Ayez confiance… le bout du tunnel n’est pas si loin

Prenant appui sur l’annonce du bon en avant du taux de croissance américain, les « experts » en économie, ces prophètes de la doctrine libérale, annoncent un retournement de conjoncture. Mais il est maintenant habituel d’entendre ces gourous du capitalisme entonner cette litanie « des lendemains qui doivent chanter » afin de nous faire patienter lorsque l’économie capitaliste a des ratés. Il faut donc y regarder d’un peu plus près.

Article paru dans l’Egalité n°104

Il est cependant indéniable que l’économie américaine connaît une éclaircie selon les critères libéraux. La Bourse américaine se porte mieux. Même le NASDAQ, l’ensemble des valeurs des nouvelles technologies, qui s’était effondré après l’éclatement de la bulle spéculative en 2000, connaît à nouveau une période d’embellie quelque peu déraisonnable, au point que certains évoquent déjà la formation d’une nouvelle bulle spéculative ; le moteur de recherche Google est surévalué de 50 fois par rapport à sa valeur réelle (rapport entre la cotation et les profits réalisés par l’entreprise). Le rapport entre la capitalisation boursière (l’ensemble des valeurs boursières) et le PIB est de 115%. C’est donc l’ensemble des valeurs boursières qui est surévalué. Avant la chute des Bourses américaines en 2000 ce rapport était de 160%, puis la bourse a perdu près de 50% de sa valeur.

Le taux de croissance est donc aussi en forte progression, 7,2% en rythme annuel pour le troisième trimestre 2003 (3,3% au second trimestre). Cette forte augmentation est due essentiellement à une augmentation de la productivité du travail (grâce entre autre à une meilleure intégration des nouvelles technologies au sein des entreprises depuis quelques mois, mais grâce aussi et surtout aux milliers de licenciements – les USA ont perdu plus de 3 millions d’emploi depuis que Bush est au pouvoir), à l’augmentation des dépenses militaires (+ 45% au second trimestre), aux baisses massives d’impôts et enfin à la faiblesse du dollar face à l’euro grâce à la baisse des taux d’intérêt effectuée par la Federal Bank.

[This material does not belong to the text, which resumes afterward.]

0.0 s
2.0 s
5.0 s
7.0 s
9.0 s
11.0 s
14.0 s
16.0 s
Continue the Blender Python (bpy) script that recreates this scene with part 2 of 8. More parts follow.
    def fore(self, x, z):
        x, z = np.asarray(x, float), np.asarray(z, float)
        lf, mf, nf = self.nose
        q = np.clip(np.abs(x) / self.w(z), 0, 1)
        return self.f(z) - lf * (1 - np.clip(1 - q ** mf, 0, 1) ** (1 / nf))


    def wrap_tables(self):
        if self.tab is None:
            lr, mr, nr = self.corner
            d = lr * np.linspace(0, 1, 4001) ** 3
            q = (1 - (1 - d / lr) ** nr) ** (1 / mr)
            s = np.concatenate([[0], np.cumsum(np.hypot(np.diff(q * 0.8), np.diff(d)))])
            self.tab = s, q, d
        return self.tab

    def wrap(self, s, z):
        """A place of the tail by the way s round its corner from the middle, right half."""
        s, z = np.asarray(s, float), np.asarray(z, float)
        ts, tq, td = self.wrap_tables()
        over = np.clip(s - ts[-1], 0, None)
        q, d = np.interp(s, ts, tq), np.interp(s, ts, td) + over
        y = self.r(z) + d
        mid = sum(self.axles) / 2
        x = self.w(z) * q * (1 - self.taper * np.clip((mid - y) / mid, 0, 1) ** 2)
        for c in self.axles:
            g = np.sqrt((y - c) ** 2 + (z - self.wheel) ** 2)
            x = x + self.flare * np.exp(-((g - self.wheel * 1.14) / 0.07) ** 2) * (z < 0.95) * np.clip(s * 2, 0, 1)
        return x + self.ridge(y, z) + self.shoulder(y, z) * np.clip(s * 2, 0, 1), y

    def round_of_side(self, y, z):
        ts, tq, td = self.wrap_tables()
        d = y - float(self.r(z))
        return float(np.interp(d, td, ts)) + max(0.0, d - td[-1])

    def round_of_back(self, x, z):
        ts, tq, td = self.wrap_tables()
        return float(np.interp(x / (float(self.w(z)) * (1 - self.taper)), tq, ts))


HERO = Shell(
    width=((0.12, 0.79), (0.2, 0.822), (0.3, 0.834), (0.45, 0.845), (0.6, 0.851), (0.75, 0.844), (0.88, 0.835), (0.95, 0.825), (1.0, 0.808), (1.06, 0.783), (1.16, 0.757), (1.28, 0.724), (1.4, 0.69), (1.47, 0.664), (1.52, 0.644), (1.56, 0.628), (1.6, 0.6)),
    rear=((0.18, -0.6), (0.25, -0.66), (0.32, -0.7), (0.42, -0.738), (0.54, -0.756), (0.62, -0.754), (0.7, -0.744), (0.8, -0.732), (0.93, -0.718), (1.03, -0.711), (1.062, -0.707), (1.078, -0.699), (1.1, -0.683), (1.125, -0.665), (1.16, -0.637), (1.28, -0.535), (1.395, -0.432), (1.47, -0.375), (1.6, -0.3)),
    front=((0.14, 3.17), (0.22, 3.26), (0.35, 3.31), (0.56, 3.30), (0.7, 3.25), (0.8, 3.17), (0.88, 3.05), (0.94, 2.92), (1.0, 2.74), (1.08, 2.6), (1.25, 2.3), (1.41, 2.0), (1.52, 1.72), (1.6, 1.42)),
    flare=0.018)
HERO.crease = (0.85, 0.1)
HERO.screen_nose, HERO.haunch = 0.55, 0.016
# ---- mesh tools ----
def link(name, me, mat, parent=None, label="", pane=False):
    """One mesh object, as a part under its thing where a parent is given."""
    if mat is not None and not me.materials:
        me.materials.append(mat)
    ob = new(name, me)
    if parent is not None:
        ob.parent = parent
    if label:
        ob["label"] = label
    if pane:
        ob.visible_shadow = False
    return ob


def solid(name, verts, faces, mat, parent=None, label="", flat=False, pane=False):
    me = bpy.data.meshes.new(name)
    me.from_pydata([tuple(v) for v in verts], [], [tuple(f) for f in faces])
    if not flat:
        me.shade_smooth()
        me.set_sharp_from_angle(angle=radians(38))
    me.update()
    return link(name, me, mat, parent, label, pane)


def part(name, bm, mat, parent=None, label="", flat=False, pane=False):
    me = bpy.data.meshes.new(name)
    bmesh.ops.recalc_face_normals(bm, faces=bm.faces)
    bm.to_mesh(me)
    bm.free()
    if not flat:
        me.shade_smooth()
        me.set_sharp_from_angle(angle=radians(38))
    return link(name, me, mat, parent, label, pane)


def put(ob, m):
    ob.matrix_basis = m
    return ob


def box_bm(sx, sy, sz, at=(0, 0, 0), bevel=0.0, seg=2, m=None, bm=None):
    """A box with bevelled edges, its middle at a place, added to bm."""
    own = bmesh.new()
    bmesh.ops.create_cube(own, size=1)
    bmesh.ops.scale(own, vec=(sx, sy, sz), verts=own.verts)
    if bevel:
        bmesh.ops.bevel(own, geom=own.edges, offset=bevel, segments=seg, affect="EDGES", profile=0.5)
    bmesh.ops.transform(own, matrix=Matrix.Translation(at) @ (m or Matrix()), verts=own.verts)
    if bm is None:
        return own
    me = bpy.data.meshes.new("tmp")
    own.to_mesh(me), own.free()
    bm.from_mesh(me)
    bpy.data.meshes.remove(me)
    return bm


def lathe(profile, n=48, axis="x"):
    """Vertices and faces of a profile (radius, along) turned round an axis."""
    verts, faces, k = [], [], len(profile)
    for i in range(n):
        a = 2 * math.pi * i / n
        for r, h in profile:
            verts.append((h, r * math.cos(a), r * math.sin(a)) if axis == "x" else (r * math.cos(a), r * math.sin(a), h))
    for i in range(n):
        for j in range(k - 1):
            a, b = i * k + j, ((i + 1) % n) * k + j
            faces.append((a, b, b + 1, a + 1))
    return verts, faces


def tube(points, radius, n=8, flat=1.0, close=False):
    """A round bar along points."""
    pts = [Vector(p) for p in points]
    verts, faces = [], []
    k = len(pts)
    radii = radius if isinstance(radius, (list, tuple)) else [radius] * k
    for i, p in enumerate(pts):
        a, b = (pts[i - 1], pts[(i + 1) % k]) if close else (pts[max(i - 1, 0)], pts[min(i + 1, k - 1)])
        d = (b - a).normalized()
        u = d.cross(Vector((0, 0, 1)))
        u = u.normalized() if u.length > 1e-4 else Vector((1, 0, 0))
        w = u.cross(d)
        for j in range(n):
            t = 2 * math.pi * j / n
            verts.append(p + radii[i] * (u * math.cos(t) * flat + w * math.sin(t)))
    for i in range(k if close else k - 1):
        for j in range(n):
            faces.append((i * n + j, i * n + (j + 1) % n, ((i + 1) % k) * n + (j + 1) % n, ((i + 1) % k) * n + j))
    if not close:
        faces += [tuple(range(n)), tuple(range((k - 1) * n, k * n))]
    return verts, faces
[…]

Les USA, la locomotive de l’économie mondiale ?

Mais analyser ces éléments comme un signe d’amélioration durable de la situation est une vue à court terme ; l’économie américaine est toujours sur le fil du rasoir.

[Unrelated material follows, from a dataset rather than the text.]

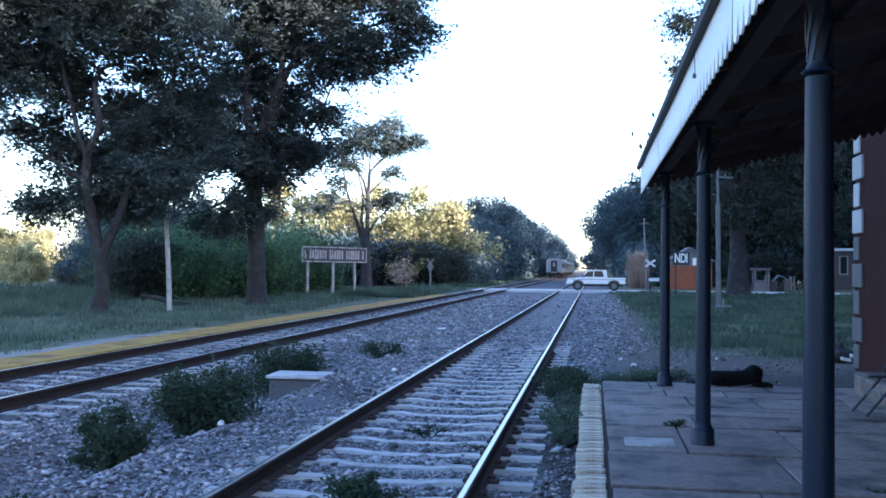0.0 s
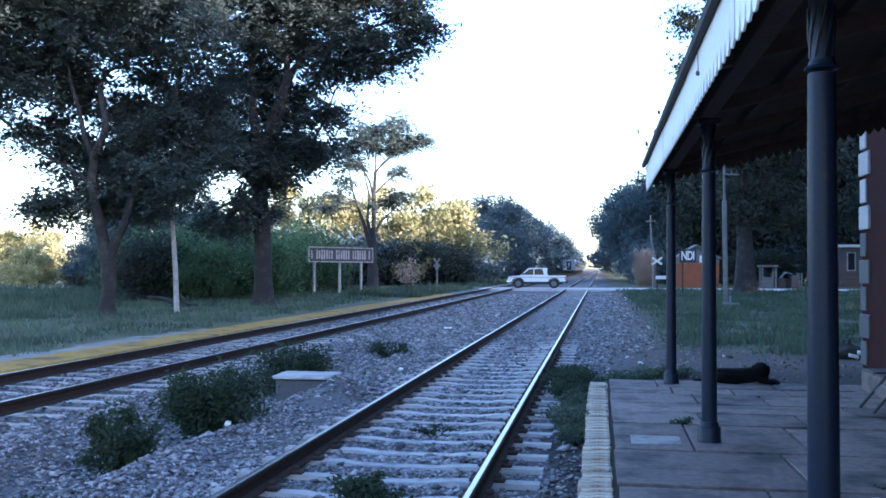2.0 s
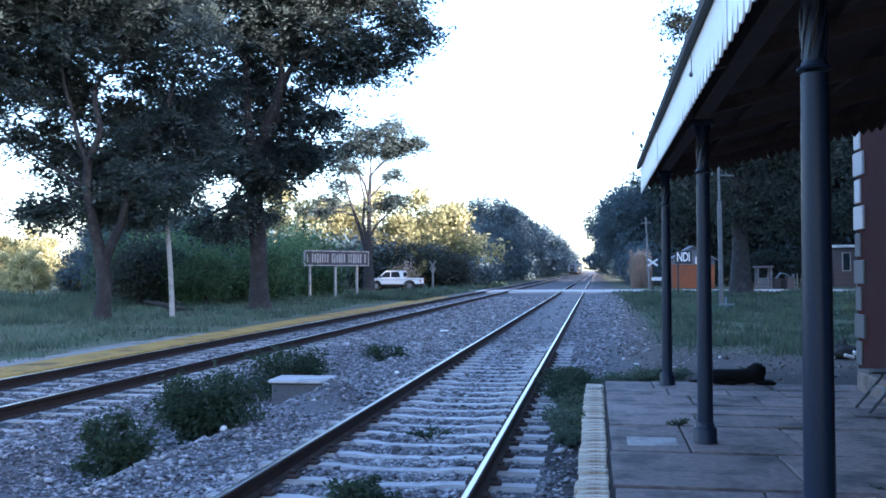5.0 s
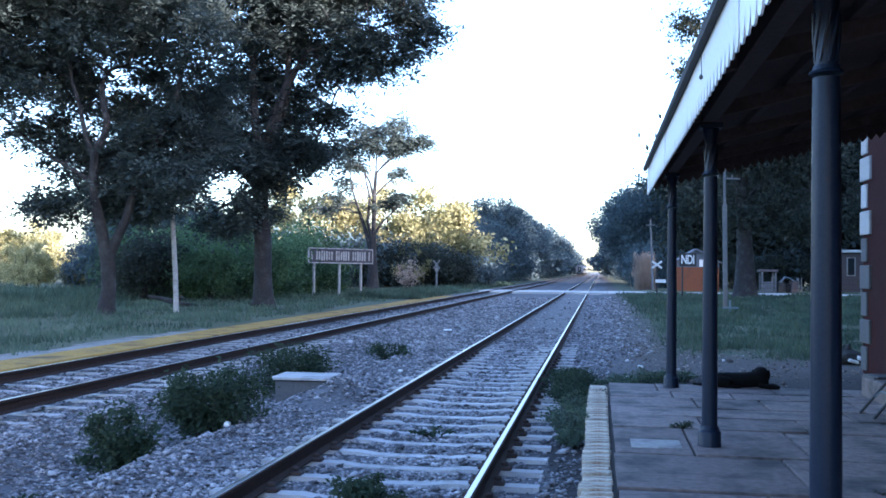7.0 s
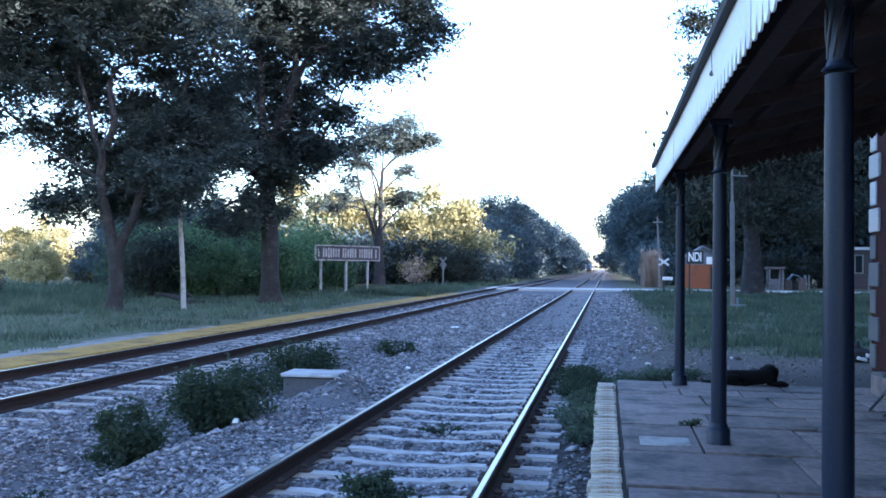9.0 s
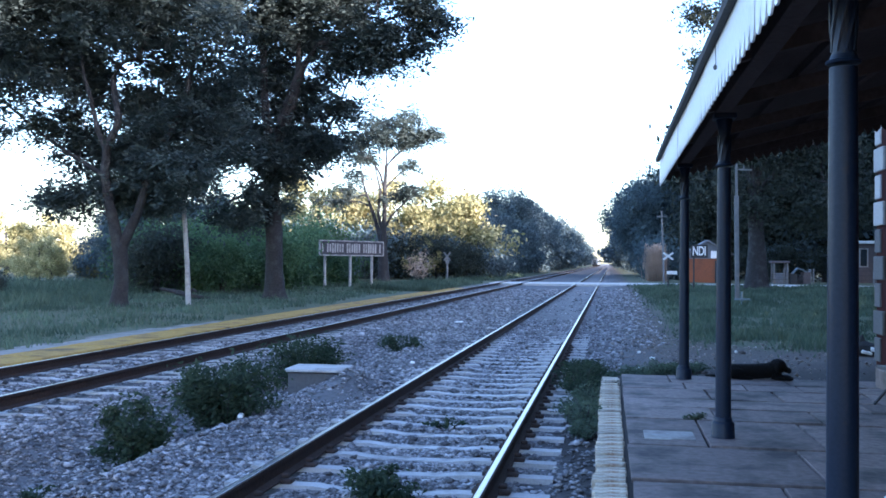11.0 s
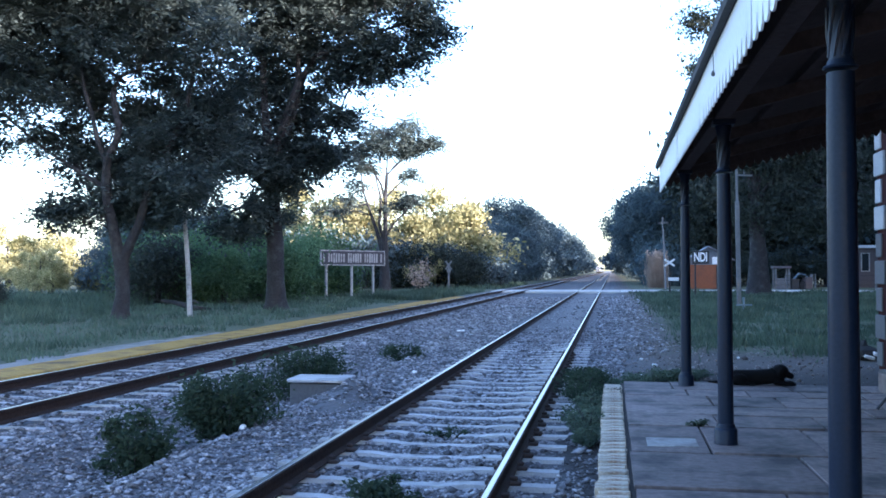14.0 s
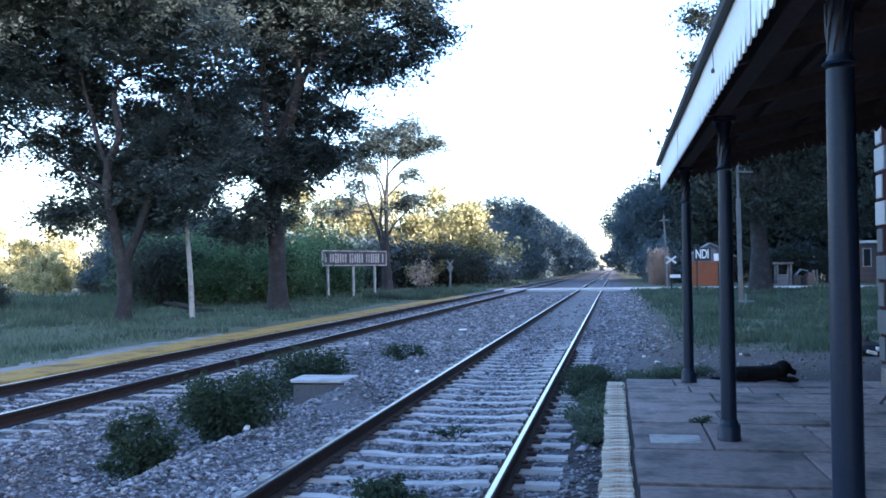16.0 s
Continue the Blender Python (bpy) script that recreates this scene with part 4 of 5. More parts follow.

Premièrement les bulles spéculatives finissent toujours par éclater, entraînant l’effondrement de l’économie réelle à sa suite. Le chômage augmente toujours, le nombre de pauvres et de travailleurs pauvres est aussi en pleine croissance (c’est aussi vrai en Europe), alors que les aides d’Etat ne cessent de baisser, diminuant la solvabilité du marché, et que la dette des ménages est, semble-t-il, arrivée à son maximum (la dette des ménages américains atteint, en 2002, 8400 milliard de dollars, soit 29 000 dollars par américain alors que le revenu médian par an est de 42 000 dollars). La crise de surproduction continue donc de s’accroître poussant les patrons américains à chercher des débouchés à l’extérieur en libéralisant l’économie mondiale (et en accroissant les politiques protectionnistes) et poussant le gouvernement à mener une politique impérialiste agressive. Et ce n’est pas le taux de croissance attendu pour l’année prochaine, 3 ou 4%, qui permettra d’inverser la courbe du chômage.

Deuxièmement, l’économie américaine est toujours soutenue par les investisseurs étrangers alors que malgré un dollar faible les USA continuent d’importer plus qu’ils n’exportent ; ainsi la dette extérieure des USA auprès d’Etats ou d’investisseurs étrangers est aujourd’hui de 2500 milliards de dollars soit 25% du PIB et le déficit de la balance du commerce extérieur est de 500 milliards de dollars par an. Si pour une raison ou une autre, les investisseurs étrangers décidaient de rapatrier les capitaux, l’économie américaine s’effondrerait comme un château de cartes.

On le voit, les fondamentaux de l’économie américaine ne sont pas bons, contrairement à ce que les économistes nous disent. Lors de crises profondes, les économies peuvent voir des périodes d’amélioration temporaire. Aucun signe ne laisse présager que l’amélioration que vit actuellement les USA soit durable. L’Europe, et la France en particulier, ne risque donc pas d’en profiter.